DATA EXCERPT>
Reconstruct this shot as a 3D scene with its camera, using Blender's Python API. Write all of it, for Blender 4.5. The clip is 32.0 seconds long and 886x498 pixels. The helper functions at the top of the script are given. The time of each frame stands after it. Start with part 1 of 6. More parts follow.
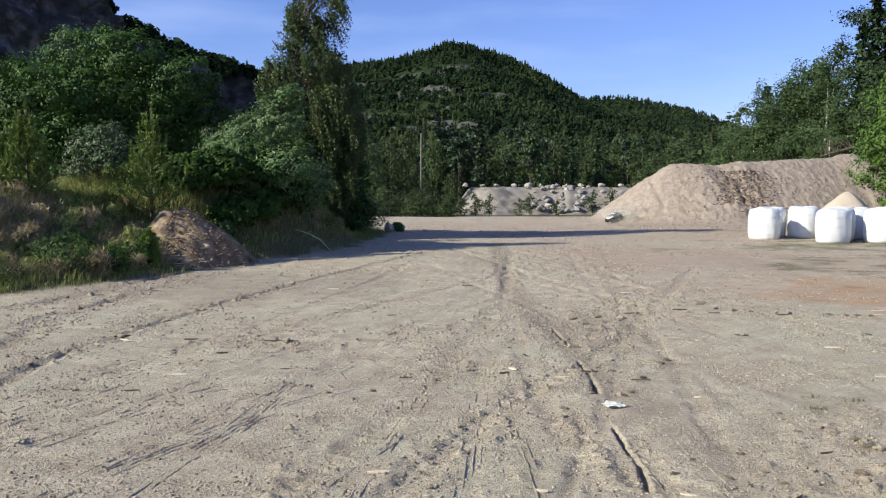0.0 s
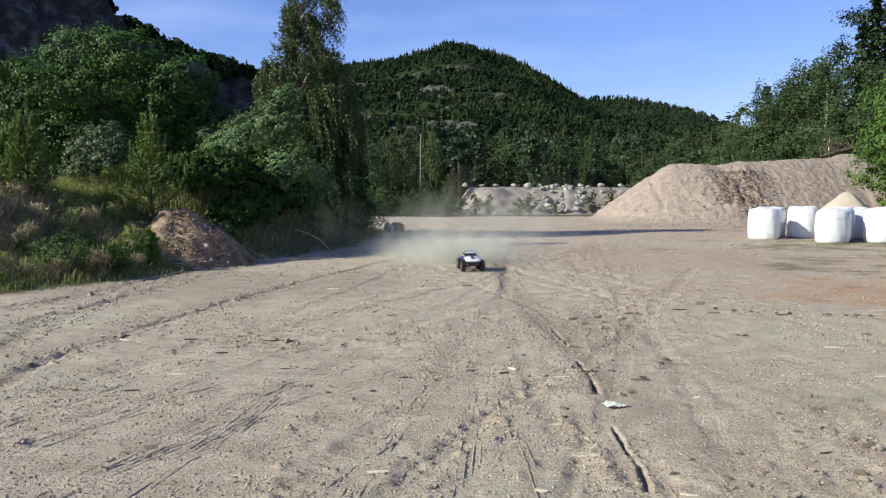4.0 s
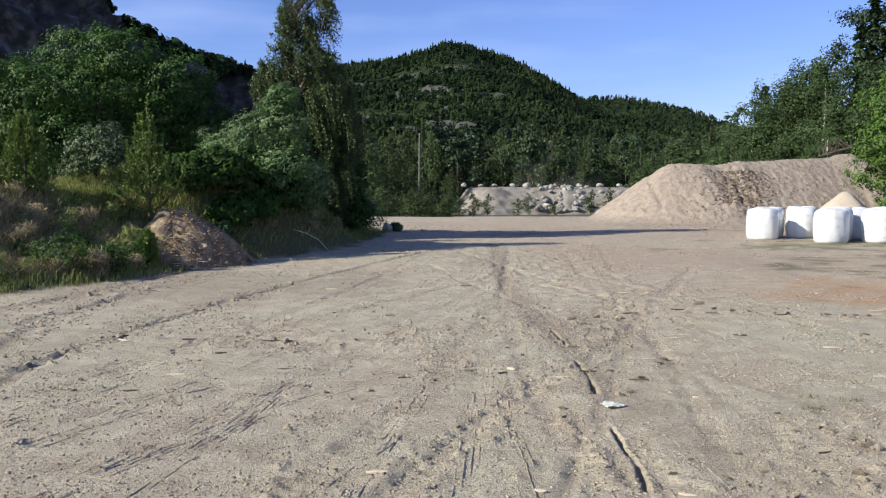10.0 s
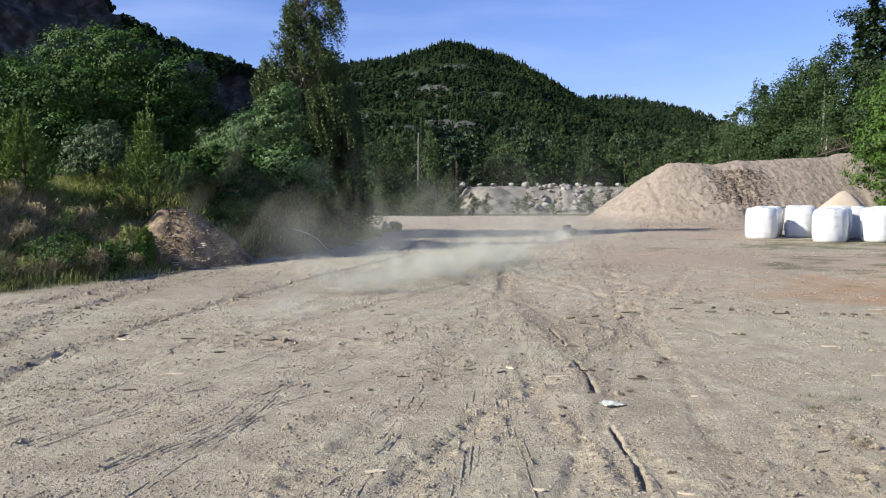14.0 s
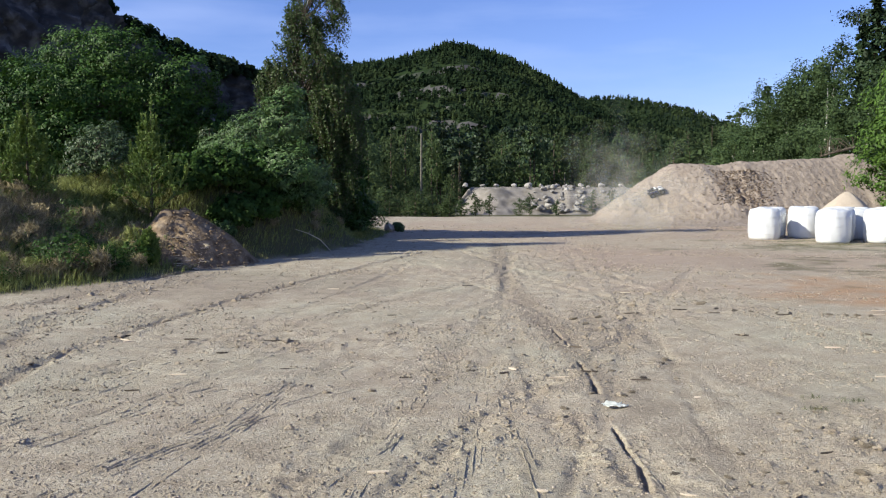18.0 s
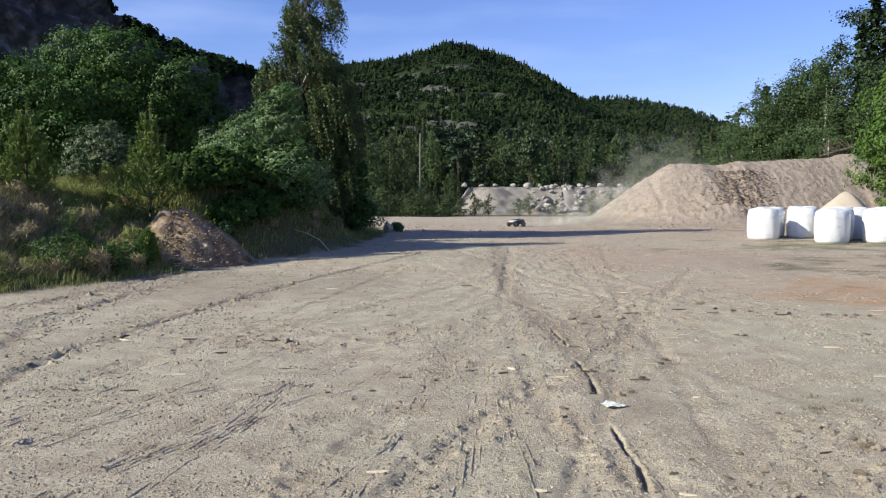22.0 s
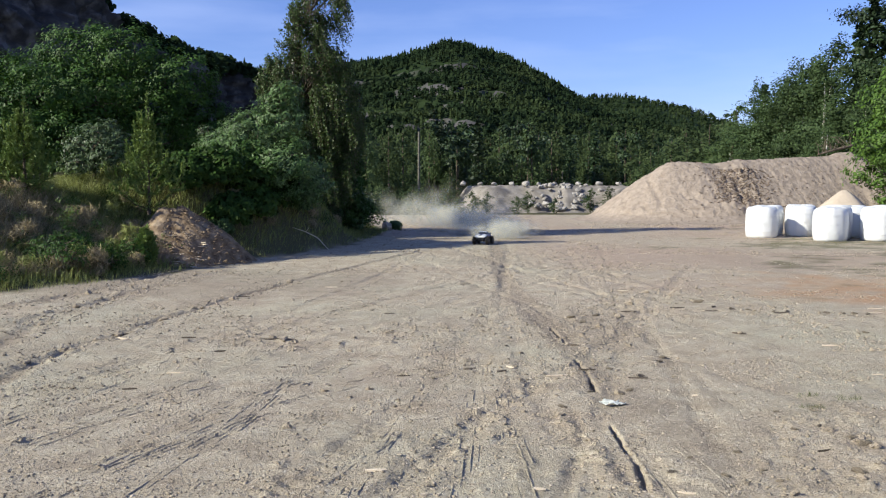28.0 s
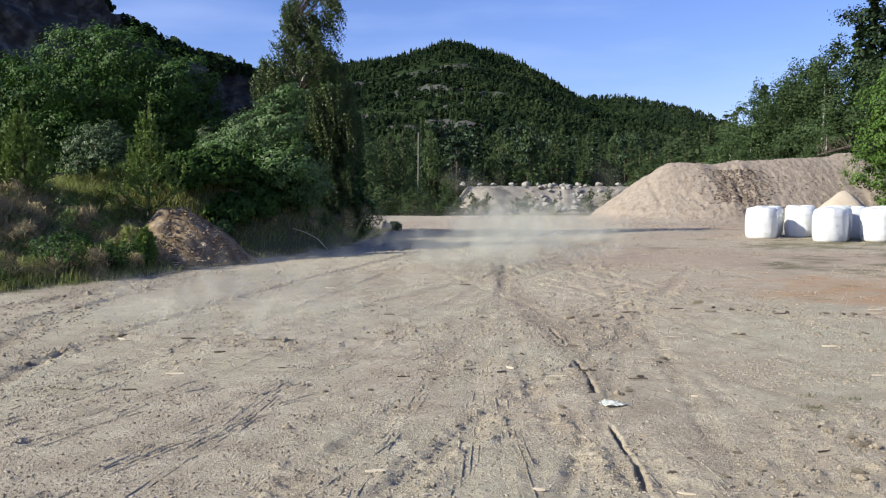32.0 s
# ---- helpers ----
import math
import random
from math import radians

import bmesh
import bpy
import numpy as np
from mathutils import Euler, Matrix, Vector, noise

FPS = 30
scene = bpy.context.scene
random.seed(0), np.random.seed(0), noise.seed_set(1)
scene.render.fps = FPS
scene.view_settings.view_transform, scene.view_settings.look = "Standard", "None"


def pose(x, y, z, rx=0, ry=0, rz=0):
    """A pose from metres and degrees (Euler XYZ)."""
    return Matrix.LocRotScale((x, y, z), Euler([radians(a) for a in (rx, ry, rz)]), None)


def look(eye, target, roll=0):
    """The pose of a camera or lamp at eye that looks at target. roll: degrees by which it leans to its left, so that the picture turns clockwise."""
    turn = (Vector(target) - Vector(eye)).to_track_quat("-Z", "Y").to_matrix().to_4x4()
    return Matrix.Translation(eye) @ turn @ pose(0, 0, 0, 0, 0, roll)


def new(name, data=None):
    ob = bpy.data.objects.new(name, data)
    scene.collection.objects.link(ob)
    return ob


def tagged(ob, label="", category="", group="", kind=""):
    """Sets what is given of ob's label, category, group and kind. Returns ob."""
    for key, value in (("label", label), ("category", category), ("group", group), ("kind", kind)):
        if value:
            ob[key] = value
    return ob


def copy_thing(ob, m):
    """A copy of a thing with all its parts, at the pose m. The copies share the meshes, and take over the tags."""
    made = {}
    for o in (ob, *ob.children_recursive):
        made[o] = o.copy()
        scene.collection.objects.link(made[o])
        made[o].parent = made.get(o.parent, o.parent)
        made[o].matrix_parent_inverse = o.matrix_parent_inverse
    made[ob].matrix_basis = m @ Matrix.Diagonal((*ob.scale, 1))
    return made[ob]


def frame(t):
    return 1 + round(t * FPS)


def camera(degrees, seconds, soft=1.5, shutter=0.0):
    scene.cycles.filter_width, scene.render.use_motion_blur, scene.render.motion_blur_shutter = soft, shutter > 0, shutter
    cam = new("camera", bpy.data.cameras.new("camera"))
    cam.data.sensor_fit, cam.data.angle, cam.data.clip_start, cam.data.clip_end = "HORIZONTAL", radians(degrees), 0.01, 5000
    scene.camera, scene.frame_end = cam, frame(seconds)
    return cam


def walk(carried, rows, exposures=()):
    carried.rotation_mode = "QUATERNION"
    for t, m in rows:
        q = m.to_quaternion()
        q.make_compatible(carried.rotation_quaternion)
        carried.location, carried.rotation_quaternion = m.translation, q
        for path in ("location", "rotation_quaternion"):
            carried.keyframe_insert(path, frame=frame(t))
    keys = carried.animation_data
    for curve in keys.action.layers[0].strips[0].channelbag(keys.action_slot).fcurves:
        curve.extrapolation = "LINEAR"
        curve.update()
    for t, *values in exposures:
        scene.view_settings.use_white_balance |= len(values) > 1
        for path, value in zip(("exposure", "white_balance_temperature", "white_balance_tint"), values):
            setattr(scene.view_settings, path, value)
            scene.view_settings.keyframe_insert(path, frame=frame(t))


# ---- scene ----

CHALLENGE>
Write out the data precisely as given, excluding the pictures.

THE OUTPUT>
Reconstruct this shot as a 3D scene with its camera, using Blender's Python API. Write all of it, for Blender 4.5. The clip is 32.0 seconds long and 886x498 pixels. The helper functions at the top of the script are given. The time of each frame stands after it. Start with part 1 of 6. More parts follow.
0.0 s
4.0 s
10.0 s
14.0 s
18.0 s
22.0 s
28.0 s
32.0 s
# ---- helpers ----
import math
import random
from math import radians

import bmesh
import bpy
import numpy as np
from mathutils import Euler, Matrix, Vector, noise

FPS = 30
scene = bpy.context.scene
random.seed(0), np.random.seed(0), noise.seed_set(1)
scene.render.fps = FPS
scene.view_settings.view_transform, scene.view_settings.look = "Standard", "None"


def pose(x, y, z, rx=0, ry=0, rz=0):
    """A pose from metres and degrees (Euler XYZ)."""
    return Matrix.LocRotScale((x, y, z), Euler([radians(a) for a in (rx, ry, rz)]), None)


def look(eye, target, roll=0):
    """The pose of a camera or lamp at eye that looks at target. roll: degrees by which it leans to its left, so that the picture turns clockwise."""
    turn = (Vector(target) - Vector(eye)).to_track_quat("-Z", "Y").to_matrix().to_4x4()
    return Matrix.Translation(eye) @ turn @ pose(0, 0, 0, 0, 0, roll)


def new(name, data=None):
    ob = bpy.data.objects.new(name, data)
    scene.collection.objects.link(ob)
    return ob


def tagged(ob, label="", category="", group="", kind=""):
    """Sets what is given of ob's label, category, group and kind. Returns ob."""
    for key, value in (("label", label), ("category", category), ("group", group), ("kind", kind)):
        if value:
            ob[key] = value
    return ob


def copy_thing(ob, m):
    """A copy of a thing with all its parts, at the pose m. The copies share the meshes, and take over the tags."""
    made = {}
    for o in (ob, *ob.children_recursive):
        made[o] = o.copy()
        scene.collection.objects.link(made[o])
        made[o].parent = made.get(o.parent, o.parent)
        made[o].matrix_parent_inverse = o.matrix_parent_inverse
    made[ob].matrix_basis = m @ Matrix.Diagonal((*ob.scale, 1))
    return made[ob]


def frame(t):
    return 1 + round(t * FPS)


def camera(degrees, seconds, soft=1.5, shutter=0.0):
    scene.cycles.filter_width, scene.render.use_motion_blur, scene.render.motion_blur_shutter = soft, shutter > 0, shutter
    cam = new("camera", bpy.data.cameras.new("camera"))
    cam.data.sensor_fit, cam.data.angle, cam.data.clip_start, cam.data.clip_end = "HORIZONTAL", radians(degrees), 0.01, 5000
    scene.camera, scene.frame_end = cam, frame(seconds)
    return cam


def walk(carried, rows, exposures=()):
    carried.rotation_mode = "QUATERNION"
    for t, m in rows:
        q = m.to_quaternion()
        q.make_compatible(carried.rotation_quaternion)
        carried.location, carried.rotation_quaternion = m.translation, q
        for path in ("location", "rotation_quaternion"):
            carried.keyframe_insert(path, frame=frame(t))
    keys = carried.animation_data
    for curve in keys.action.layers[0].strips[0].channelbag(keys.action_slot).fcurves:
        curve.extrapolation = "LINEAR"
        curve.update()
    for t, *values in exposures:
        scene.view_settings.use_white_balance |= len(values) > 1
        for path, value in zip(("exposure", "white_balance_temperature", "white_balance_tint"), values):
            setattr(scene.view_settings, path, value)
            scene.view_settings.keyframe_insert(path, frame=frame(t))


# ---- scene ----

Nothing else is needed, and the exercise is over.